[WRITTEN EXERCISE]: Read the records and gather each line that includes "parts".

[INFORMATION SUPPLIED]:

■ ■ ■ ■

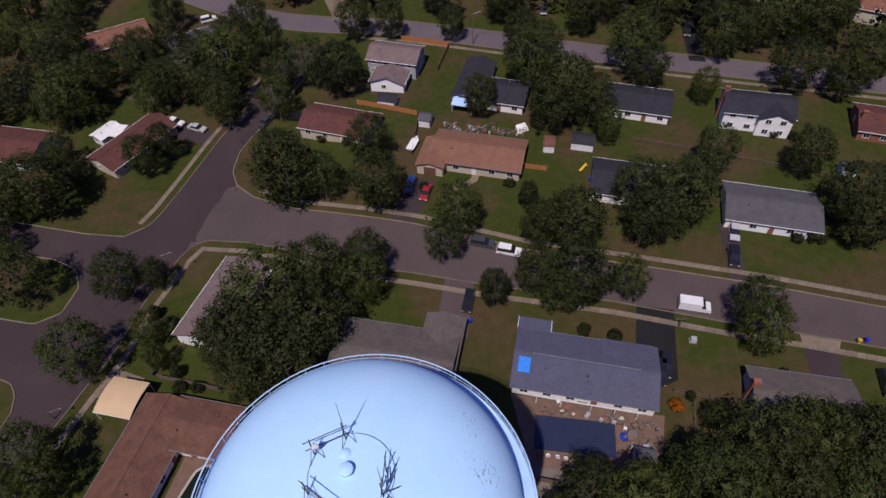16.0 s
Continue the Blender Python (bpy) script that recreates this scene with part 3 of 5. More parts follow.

■ ■ ■ ■

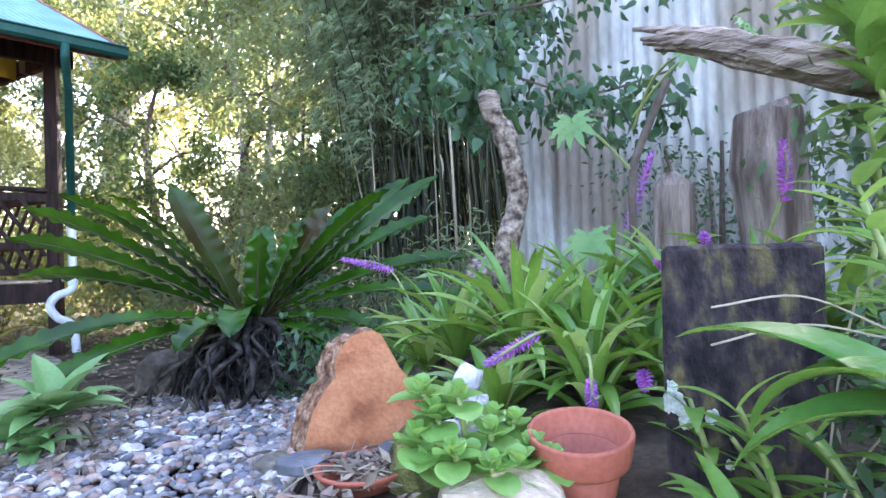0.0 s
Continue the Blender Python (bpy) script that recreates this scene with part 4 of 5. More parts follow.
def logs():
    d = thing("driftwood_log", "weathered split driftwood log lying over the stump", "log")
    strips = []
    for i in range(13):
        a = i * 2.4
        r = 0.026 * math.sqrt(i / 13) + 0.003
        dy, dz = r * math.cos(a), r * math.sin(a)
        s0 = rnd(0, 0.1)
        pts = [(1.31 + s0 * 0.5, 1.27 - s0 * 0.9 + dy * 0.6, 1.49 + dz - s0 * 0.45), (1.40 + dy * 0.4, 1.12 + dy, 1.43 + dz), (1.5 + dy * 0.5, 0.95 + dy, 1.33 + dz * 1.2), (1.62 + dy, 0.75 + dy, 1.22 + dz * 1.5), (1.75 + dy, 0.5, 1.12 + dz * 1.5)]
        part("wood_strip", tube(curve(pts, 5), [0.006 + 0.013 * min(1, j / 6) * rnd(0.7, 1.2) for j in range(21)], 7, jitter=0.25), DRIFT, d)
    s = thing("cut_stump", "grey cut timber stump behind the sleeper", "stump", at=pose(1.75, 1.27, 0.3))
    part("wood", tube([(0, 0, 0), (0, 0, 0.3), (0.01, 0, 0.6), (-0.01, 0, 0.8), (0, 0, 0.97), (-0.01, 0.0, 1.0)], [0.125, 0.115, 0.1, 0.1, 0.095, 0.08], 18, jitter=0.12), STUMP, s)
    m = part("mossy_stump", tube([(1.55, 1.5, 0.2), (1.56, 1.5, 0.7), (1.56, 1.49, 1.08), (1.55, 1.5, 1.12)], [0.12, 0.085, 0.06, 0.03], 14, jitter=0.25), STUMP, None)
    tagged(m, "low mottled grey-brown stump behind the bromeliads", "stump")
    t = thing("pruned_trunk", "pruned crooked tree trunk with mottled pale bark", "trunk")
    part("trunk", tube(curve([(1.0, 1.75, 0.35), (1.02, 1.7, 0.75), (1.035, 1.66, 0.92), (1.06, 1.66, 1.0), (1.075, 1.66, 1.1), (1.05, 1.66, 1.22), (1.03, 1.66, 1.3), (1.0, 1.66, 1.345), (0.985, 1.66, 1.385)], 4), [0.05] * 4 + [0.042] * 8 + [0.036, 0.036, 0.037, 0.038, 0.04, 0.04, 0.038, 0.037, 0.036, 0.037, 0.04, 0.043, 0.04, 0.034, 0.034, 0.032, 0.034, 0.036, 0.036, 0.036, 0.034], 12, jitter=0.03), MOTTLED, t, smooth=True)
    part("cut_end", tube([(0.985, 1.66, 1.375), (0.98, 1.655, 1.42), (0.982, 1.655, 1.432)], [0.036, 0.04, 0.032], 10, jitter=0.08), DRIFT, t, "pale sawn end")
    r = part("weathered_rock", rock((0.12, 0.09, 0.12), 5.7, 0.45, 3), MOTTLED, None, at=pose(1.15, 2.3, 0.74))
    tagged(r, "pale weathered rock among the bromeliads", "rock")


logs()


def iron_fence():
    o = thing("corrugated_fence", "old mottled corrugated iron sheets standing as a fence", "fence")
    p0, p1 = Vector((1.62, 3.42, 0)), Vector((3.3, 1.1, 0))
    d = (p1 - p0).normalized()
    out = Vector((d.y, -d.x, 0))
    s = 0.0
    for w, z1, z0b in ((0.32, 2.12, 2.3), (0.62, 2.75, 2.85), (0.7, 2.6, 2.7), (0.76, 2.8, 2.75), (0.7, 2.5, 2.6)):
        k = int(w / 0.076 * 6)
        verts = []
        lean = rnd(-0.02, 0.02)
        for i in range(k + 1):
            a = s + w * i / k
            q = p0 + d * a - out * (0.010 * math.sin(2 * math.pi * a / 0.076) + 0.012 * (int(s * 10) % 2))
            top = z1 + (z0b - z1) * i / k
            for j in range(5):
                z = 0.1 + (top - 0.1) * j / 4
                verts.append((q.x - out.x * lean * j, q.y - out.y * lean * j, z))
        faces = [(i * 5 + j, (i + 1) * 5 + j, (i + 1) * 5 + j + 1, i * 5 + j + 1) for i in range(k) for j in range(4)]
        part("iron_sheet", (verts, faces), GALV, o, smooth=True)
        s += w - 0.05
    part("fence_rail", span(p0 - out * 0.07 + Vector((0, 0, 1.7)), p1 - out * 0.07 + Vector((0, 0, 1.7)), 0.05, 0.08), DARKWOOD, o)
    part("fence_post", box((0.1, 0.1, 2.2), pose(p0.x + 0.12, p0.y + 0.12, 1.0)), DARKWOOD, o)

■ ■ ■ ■

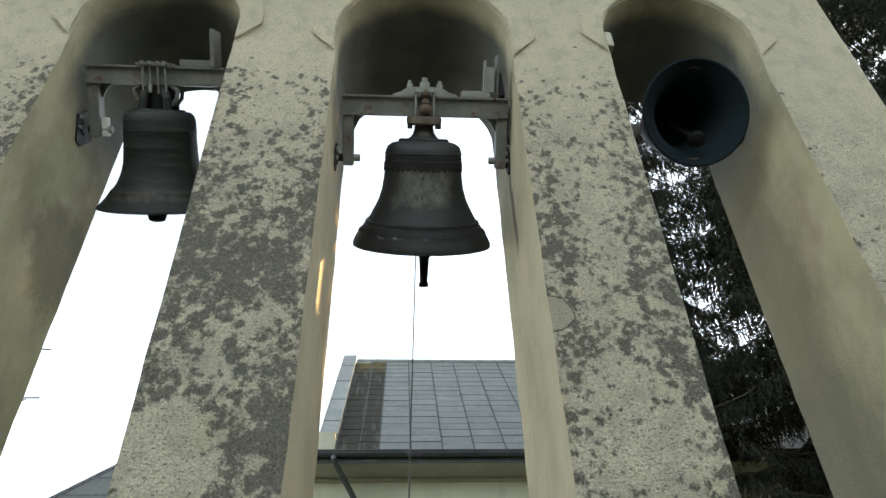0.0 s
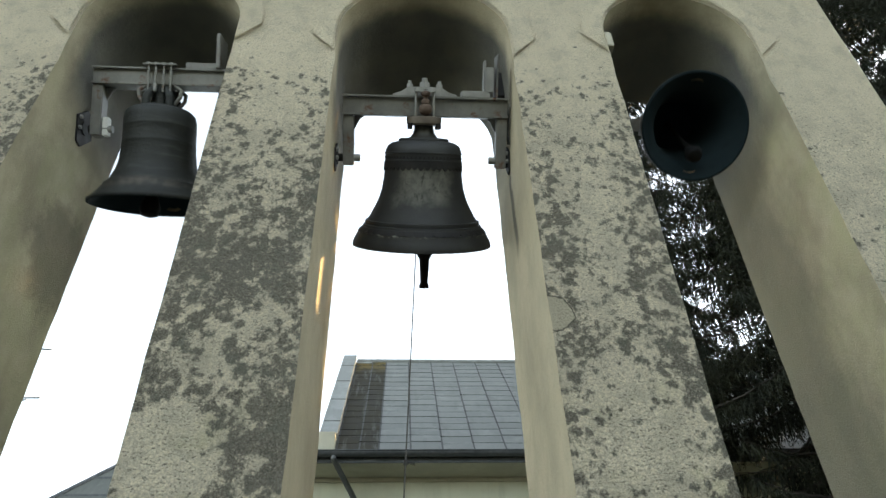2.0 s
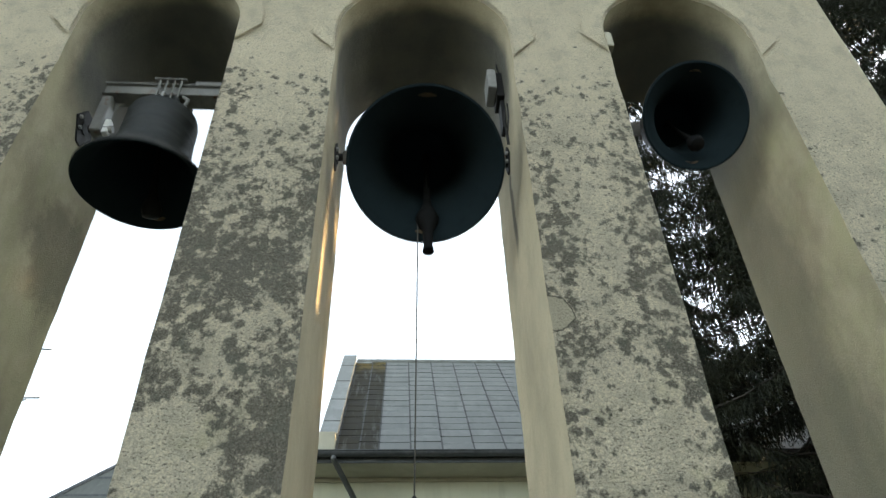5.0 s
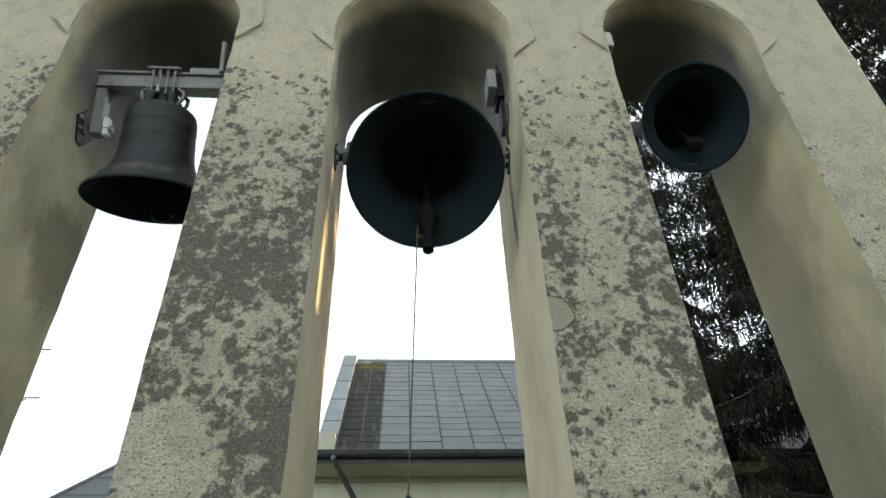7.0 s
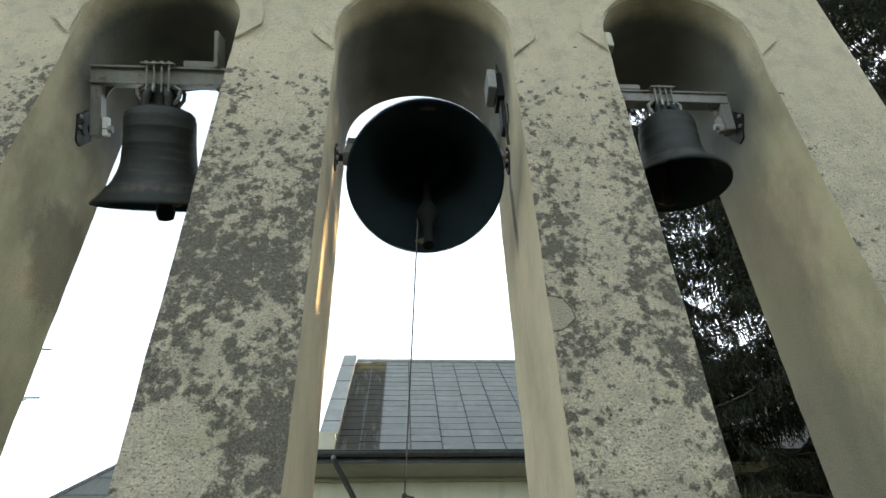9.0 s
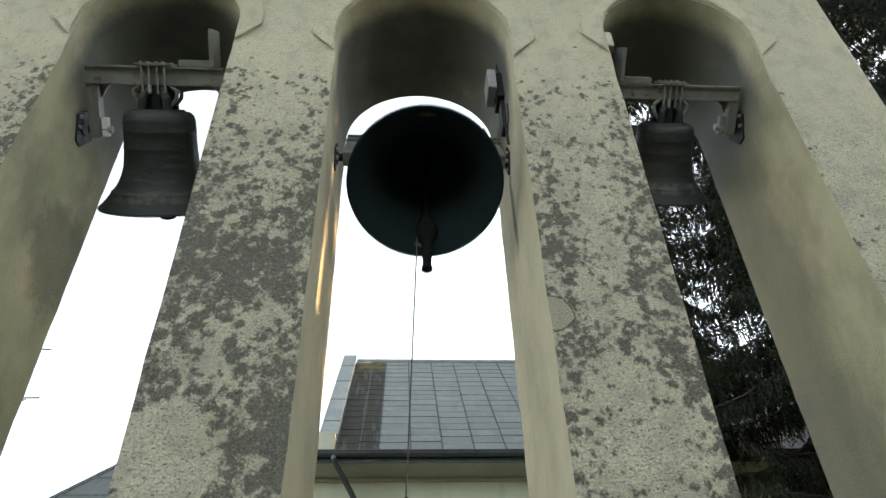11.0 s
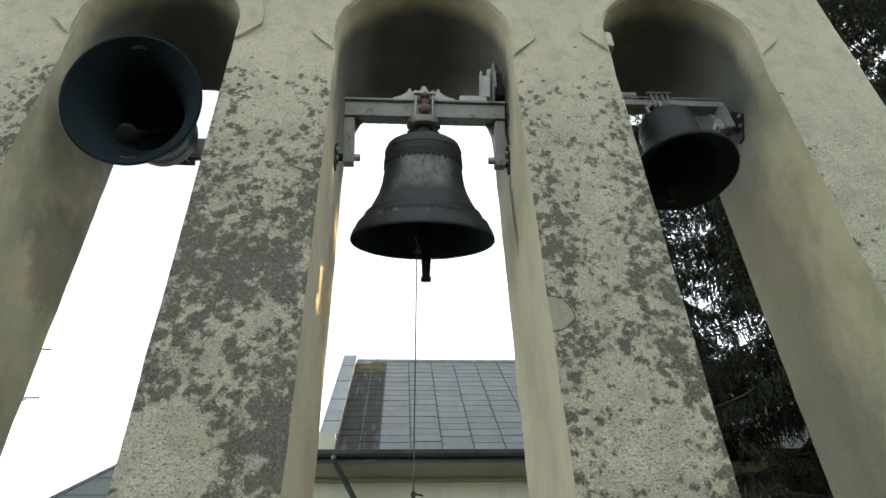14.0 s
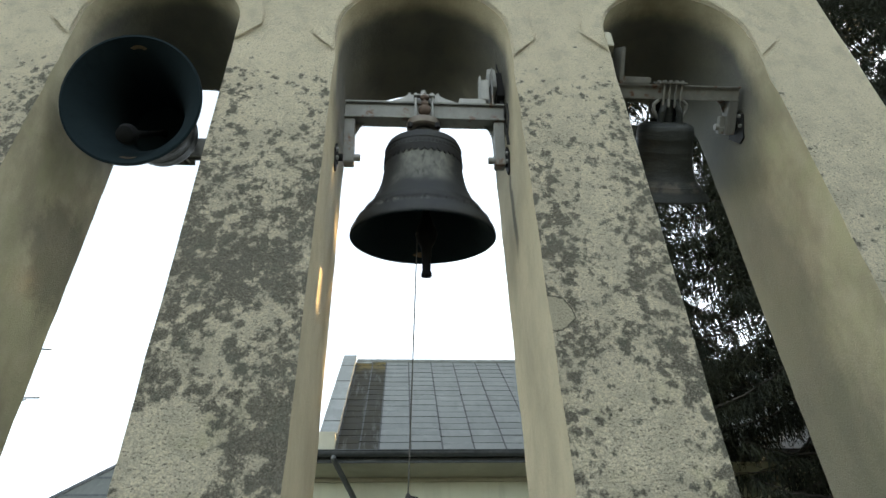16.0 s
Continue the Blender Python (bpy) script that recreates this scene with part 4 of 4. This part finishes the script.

■ ■ ■ ■

[FINISHED TASK]:
Continue the Blender Python (bpy) script that recreates this scene with part 3 of 5. More parts follow.
Continue the Blender Python (bpy) script that recreates this scene with part 4 of 5. More parts follow.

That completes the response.